We need to keep in mind that all the events described in chapters 11 and 12 of Luke’s Gospel occurred in the context of the disciples coming to Jesus and asking him to teach them to pray (Luke 11:1). The context of the model prayer is not to acquire our own personal needs, because our heavenly Father already knows about them, and, as a good Father, he will take care of them without our having to ask. Rather, the context of Jesus’ model prayer is our request for the Kingdom of God to come and for God to rule here as he does in heaven (Luke 11:2).
The problem is that the lights of the nation (the Jewish leadership) are spiritually blind and cannot help the people to properly respond to Jesus. In fact, they work in order to establish the opposite. That is, they wish to hide or destroy Jesus, who is the Light of the world, (Luke 11:33-36). Jesus then drew the proverbial line in the sand, as it were (Luke 11:23), showing that he and the Jewish authorities, the spiritually blind leaders of the first century AD (cf. Matthew 23:16, 24), were involved in spiritual warfare and were on opposite sides with respect to truth. These men were even at this time hounding and goading Jesus, as he taught his disciples (Luke 12:1), doing so, in an effort to trip him up, hoping they might accuse him of evil (Luke 11:53-54).
Jesus tells us that the enemies of the Gospel are unable to hurt believers, beyond taking their lives (Luke 12:4). On the other hand, God is able not only to take a person’s life in judgment, but is also able to continue to punish that person beyond this present life (Luke 12:5).
During the first three years of the Church, the Jewish authorities tried to get control of the movement begun by Jesus by sending in men to spy out what the Church leaders were doing. Ananias and Sapphira were two of those spies (Acts 5:1-11). The power of God made their works known to the Apostles, and God judged them by taking their lives at the word of Peter (Acts 5:3-5, 8-10).
The context of Luke 12:4-5 isn’t that Jesus threatens believers to force them to preach the Gospel. Rather, he told his disciples not to fear folks whose power was limited to this world. They were to hold God in awe, because his power is unlimited. God is able not only to kill (punish) folks in this present world, but is also able to punish wicked people after death. Jesus’ words, far from being a threat to his friends, are meant, rather, to be an encouragement that their lives had great value before God. God holds everyone’s life in his hands, and he is the final Judge of all things. Therefore, wickedness committed against the Lord’s servants will be avenged, both in this life and in the next.

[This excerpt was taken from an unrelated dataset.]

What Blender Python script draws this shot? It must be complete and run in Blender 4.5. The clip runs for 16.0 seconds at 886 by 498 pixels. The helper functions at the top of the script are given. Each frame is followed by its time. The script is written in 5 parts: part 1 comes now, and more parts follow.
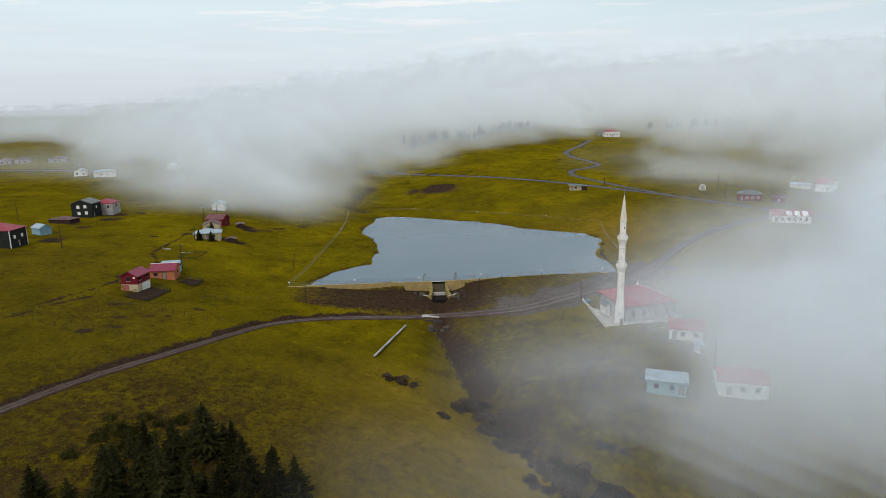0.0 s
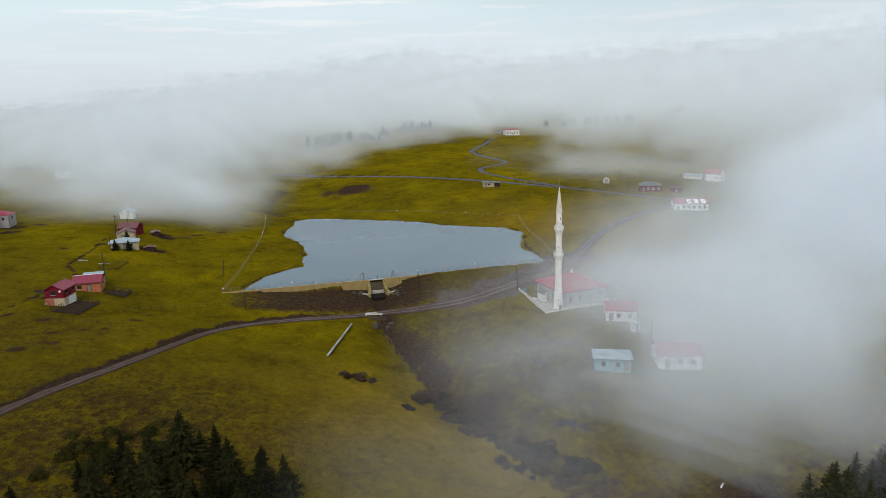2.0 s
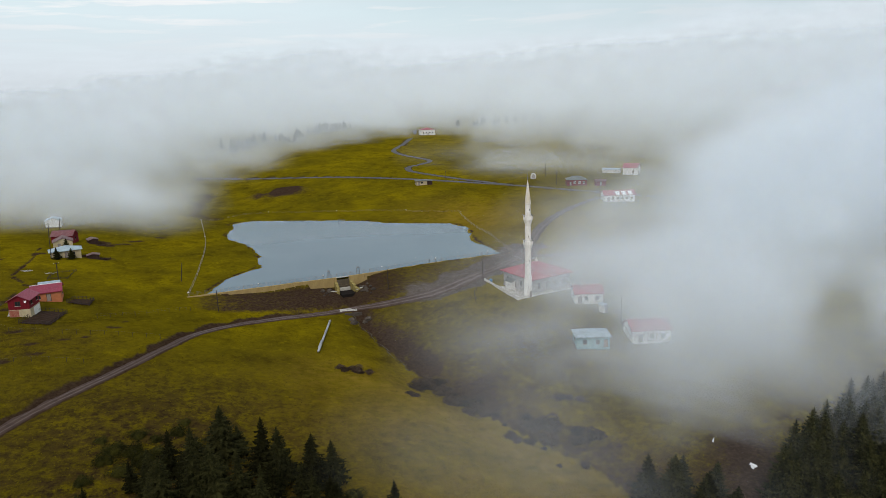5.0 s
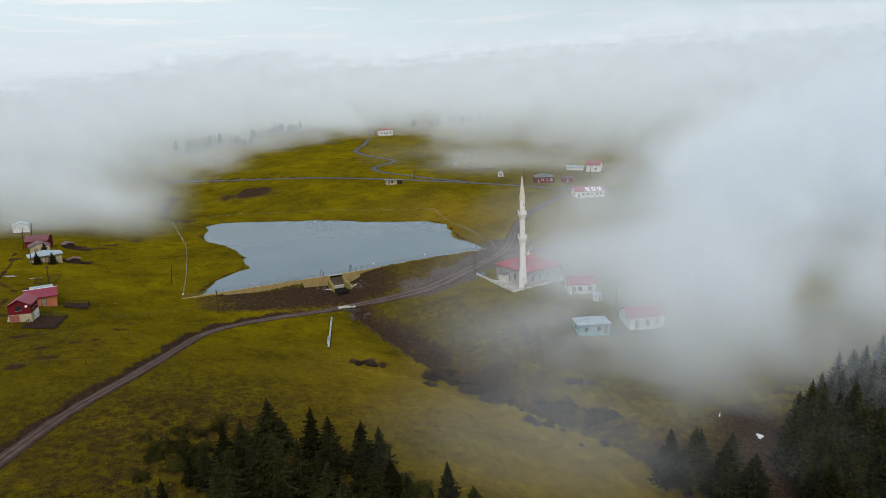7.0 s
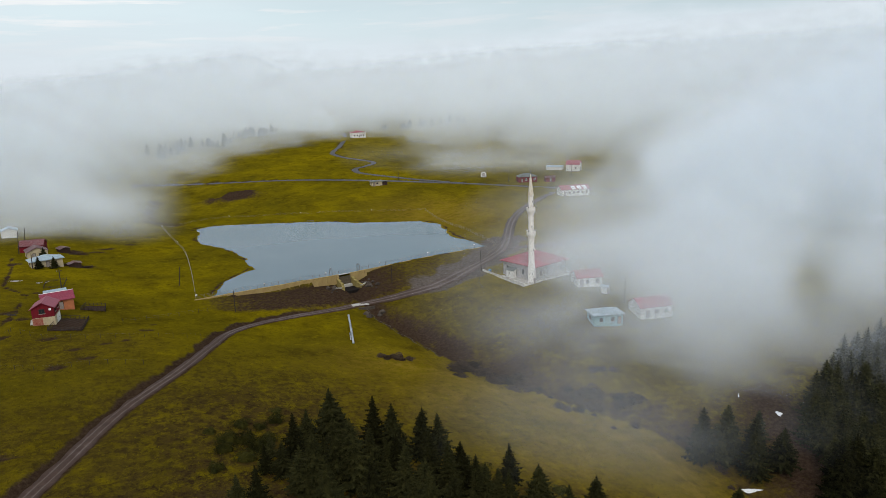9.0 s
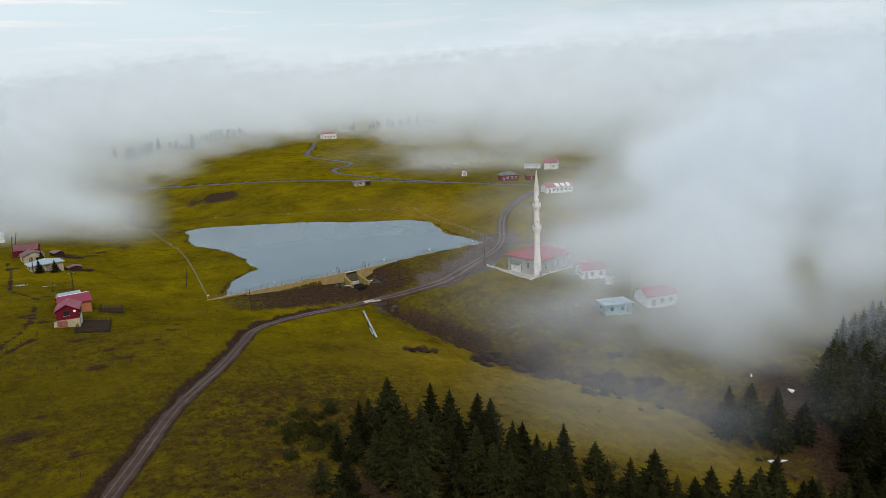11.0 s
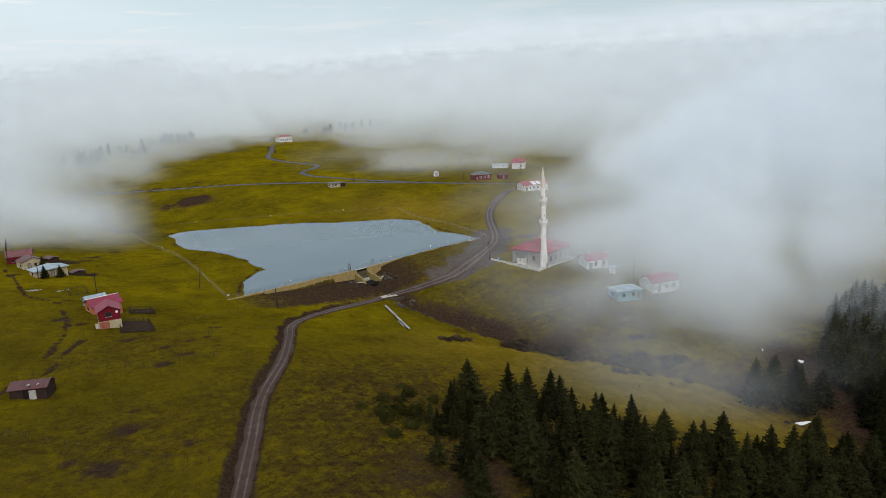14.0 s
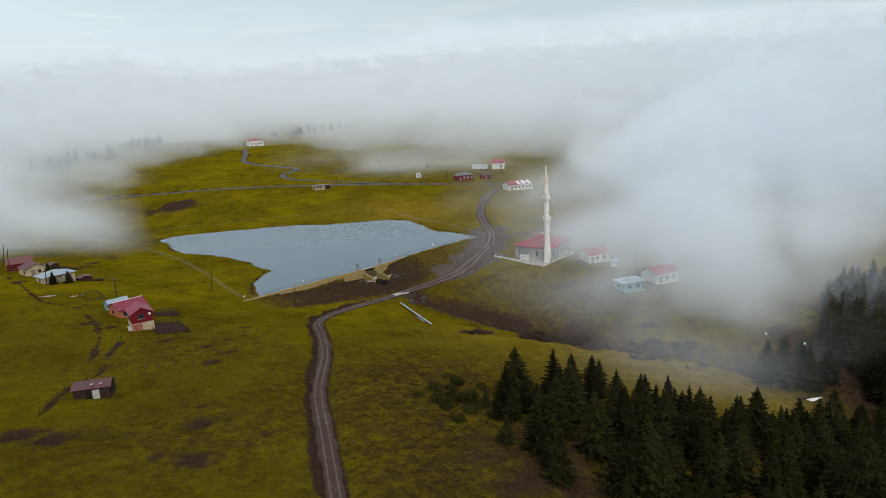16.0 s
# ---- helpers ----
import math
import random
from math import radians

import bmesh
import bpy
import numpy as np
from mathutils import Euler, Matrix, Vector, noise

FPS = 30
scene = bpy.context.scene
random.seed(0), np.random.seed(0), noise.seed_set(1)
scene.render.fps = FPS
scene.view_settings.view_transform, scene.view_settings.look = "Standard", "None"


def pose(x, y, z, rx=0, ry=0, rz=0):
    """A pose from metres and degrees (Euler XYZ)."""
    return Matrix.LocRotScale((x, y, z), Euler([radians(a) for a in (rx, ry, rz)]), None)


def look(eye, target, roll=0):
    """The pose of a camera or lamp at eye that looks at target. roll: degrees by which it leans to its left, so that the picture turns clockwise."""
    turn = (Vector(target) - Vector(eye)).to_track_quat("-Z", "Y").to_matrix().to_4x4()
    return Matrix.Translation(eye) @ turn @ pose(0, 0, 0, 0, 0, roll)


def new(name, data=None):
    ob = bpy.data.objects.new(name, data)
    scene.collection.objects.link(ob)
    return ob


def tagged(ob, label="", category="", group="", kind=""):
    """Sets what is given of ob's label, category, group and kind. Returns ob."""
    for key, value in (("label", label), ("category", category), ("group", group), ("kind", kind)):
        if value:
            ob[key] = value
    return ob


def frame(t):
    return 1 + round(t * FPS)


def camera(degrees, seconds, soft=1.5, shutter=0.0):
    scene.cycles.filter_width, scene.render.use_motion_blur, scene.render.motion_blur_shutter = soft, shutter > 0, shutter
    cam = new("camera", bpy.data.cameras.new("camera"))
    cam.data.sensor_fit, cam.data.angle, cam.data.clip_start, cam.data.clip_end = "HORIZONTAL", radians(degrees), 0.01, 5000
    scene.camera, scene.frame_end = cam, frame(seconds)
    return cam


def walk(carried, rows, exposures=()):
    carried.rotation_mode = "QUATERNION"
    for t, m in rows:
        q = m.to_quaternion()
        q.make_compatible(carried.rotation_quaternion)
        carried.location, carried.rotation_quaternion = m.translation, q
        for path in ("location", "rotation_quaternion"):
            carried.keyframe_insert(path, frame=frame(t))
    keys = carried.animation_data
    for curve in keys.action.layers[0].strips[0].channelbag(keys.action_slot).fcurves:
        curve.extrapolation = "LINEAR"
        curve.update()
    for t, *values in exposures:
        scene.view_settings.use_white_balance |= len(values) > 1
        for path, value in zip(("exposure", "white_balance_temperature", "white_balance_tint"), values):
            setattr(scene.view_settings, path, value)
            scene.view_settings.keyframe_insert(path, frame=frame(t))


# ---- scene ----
cam = camera(66.9, 16.0, soft=0.65)
PATH = [
    (0, (-6.38, 0.43, 60.29), (-4.28, 98.08, 38.84), -1.0),
    (0.5, (-9.73, -0.34, 60.19), (-4.63, 97.18, 38.68), -1.1),
    (1, (-13.23, -1.09, 60.09), (-2.88, 96.01, 38.54), -1.3),
    (1.5, (-16.81, -1.66, 60.03), (-2.50, 94.93, 38.42), -1.4),
    (2, (-20.45, -2.18, 59.94), (-2.95, 93.87, 38.34), -1.6),
    (2.5, (-24.20, -2.60, 59.91), (-3.60, 92.83, 38.27), -1.8),
    (3, (-28.05, -3.01, 59.89), (-4.74, 91.78, 38.18), -1.8),
    (3.5, (-31.94, -3.26, 59.91), (-6.19, 90.88, 38.16), -1.7),
    (4, (-35.92, -3.36, 59.88), (-8.06, 90.17, 38.07), -1.8),
    (6.5, (-57.02, -2.32, 59.73), (-19.06, 87.55, 37.77), -2.0),
    (7, (-61.34, -1.88, 59.72), (-21.68, 87.24, 37.71), -2.1),
    (7.5, (-65.65, -1.28, 59.70), (-24.50, 87.18, 37.74), -2.1),
    (8, (-69.96, -0.65, 59.65), (-27.51, 87.21, 37.80), -2.2),
    (8.5, (-74.36, 0.08, 59.64), (-30.60, 87.30, 37.78), -2.3),
    (9, (-78.82, 0.92, 59.64), (-33.63, 87.40, 37.79), -2.3),
    (11.5, (-101.07, 6.27, 59.70), (-48.83, 88.67, 37.75), -2.6),
    (12, (-105.57, 7.54, 59.67), (-51.93, 89.03, 37.73), -2.6),
    (12.5, (-110.02, 8.98, 59.63), (-54.96, 89.54, 37.73), -2.6),
    (13, (-114.44, 10.51, 59.67), (-58.03, 90.12, 37.77), -2.7),
    (13.5, (-118.86, 12.06, 59.73), (-61.14, 90.73, 37.82), -2.7),
    (14, (-123.36, 13.71, 59.80), (-64.37, 91.44, 37.91), -2.7),
    (14.5, (-127.87, 15.33, 59.88), (-67.58, 92.07, 38.04), -2.9),
    (15, (-132.35, 16.97, 60.01), (-70.80, 92.72, 38.21), -2.9),
    (15.5, (-136.71, 18.67, 60.13), (-73.97, 93.42, 38.33), -3.0),
    (16, (-141.02, 20.46, 60.23), (-77.11, 94.22, 38.43), -3.1),
]
walk(cam, [(t, look(eye, target, roll)) for t, eye, target, roll in PATH])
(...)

Jesus’ mention of fear (G5399) in Luke 12: 7 seems to point to the fact that his disciples were at this time afraid of what was taking place. National authority can be very intimidating. The Greek word is in the present imperative and contains the negative command (“fear not”). This usually means to stop doing something that is already occurring, so the disciples, witnessing the tactics of the Pharisees and lawyers (cf. Luke 11:53-54), as they tried to disrupt Jesus’ teaching (cf. Luke 12:1-5), may have been afraid even at the time of Jesus’ teaching.
Therefore, Jesus words are meant to encourage his disciples. If God is for them, who can really stand against them and succeed (cf. Romans 8:31). The Psalmist said the Lord lays out a table for his sheep in the presence of our enemies (Psalm 23:5). The picture there is that the shepherd removes all the poisonous plants in a grazing field before taking his sheep there to feed, and all this is done in the presence of the wolf and the lion who watched for an opportunity to prey upon the sheep. Our table is indeed prepared before our enemies, but the Lord is for us, so who could ever stand against us?